## Dataset
--- begin ---

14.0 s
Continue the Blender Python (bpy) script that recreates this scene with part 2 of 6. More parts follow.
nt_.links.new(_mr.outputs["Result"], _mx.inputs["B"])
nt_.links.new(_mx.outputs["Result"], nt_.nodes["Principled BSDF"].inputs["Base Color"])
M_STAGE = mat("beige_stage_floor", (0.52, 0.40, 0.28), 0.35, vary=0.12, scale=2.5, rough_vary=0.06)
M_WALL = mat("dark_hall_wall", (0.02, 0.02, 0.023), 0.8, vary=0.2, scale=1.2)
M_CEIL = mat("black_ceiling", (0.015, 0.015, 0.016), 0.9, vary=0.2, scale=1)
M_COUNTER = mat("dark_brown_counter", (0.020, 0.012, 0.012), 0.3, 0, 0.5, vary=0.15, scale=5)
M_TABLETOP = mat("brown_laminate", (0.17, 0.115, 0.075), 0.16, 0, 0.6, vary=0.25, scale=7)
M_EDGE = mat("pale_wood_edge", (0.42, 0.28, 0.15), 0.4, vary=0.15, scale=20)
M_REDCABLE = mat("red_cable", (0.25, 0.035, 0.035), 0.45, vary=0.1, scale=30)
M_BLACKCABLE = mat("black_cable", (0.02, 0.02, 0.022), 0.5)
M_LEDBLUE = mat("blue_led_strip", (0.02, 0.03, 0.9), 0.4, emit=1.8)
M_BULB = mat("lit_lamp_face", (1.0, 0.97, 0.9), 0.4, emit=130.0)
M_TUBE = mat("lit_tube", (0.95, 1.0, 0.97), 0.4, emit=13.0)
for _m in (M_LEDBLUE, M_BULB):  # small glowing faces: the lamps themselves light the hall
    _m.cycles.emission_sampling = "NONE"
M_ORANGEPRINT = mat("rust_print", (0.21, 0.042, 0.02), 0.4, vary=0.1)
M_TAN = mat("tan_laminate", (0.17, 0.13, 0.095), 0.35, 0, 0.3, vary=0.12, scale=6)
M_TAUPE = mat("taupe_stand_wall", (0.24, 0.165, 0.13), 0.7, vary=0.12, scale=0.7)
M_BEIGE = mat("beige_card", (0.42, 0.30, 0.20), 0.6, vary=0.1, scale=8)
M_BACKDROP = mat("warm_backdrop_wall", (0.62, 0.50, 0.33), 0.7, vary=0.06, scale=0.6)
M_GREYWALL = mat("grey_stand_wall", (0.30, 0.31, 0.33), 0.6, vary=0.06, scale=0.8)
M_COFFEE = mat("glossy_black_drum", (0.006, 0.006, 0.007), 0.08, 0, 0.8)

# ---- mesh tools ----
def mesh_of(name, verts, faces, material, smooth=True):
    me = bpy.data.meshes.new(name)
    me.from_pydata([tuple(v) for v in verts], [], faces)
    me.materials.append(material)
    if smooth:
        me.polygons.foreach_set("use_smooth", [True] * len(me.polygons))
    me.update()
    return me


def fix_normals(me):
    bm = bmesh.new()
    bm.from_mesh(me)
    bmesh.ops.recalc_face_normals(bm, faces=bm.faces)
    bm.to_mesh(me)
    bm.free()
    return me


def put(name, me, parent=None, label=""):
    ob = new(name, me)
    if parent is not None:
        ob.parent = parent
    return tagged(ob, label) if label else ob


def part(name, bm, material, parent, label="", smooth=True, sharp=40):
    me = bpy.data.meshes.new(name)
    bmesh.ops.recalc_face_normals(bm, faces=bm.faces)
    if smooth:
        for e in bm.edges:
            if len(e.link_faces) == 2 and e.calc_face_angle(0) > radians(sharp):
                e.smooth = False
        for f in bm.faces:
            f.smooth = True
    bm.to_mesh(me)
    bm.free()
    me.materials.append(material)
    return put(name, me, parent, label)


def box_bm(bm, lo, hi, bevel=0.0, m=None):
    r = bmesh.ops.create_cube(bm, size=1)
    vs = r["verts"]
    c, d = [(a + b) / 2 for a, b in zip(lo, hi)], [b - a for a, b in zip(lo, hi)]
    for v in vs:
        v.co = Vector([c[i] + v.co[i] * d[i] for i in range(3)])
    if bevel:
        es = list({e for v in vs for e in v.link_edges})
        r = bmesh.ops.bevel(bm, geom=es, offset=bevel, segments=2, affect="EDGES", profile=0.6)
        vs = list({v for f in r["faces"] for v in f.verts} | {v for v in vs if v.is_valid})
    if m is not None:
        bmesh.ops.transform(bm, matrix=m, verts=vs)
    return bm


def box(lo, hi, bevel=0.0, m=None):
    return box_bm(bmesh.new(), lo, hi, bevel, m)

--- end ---
--- begin ---

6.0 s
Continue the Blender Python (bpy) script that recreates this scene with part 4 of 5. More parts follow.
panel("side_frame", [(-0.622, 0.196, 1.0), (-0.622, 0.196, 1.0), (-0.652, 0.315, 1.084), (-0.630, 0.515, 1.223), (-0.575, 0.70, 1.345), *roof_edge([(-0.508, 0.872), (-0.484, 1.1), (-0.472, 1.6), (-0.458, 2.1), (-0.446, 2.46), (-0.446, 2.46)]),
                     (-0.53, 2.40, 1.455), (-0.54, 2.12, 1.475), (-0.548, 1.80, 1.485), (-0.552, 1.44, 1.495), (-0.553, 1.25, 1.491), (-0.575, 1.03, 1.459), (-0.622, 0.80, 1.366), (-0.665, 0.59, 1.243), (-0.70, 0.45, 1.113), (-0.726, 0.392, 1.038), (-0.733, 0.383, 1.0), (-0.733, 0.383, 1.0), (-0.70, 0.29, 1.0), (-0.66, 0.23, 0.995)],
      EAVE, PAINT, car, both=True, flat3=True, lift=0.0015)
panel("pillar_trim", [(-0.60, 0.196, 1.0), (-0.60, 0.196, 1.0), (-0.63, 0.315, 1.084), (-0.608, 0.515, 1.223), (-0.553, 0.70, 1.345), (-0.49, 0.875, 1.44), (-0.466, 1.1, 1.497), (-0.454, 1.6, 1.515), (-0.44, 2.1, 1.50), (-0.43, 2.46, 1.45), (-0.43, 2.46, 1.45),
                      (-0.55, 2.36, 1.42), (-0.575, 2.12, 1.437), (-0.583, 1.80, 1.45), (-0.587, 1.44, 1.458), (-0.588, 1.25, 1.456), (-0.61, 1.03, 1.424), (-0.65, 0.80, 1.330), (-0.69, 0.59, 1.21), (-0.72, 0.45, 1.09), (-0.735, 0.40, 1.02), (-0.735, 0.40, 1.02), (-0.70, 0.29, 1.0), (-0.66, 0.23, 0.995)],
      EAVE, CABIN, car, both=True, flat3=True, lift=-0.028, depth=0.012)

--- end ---
--- begin ---

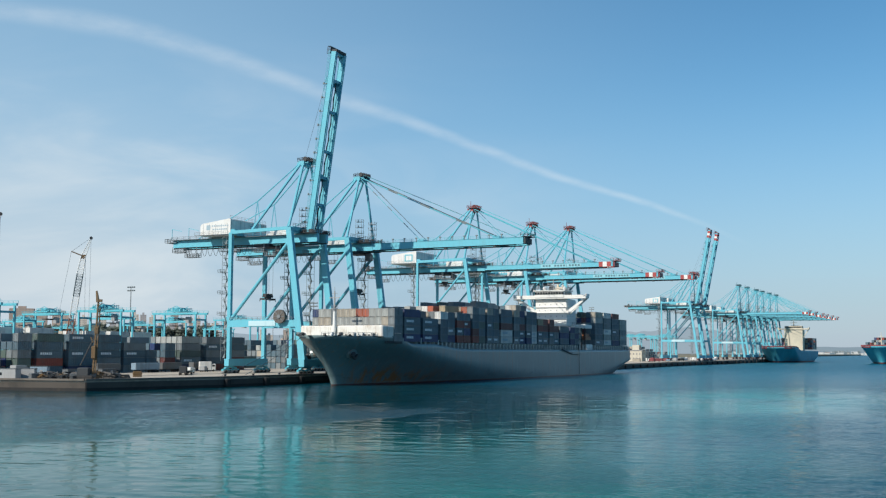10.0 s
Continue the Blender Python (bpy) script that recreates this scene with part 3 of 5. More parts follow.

--- end ---

State how many lines in the records above contain the word "with", and give only that number.

3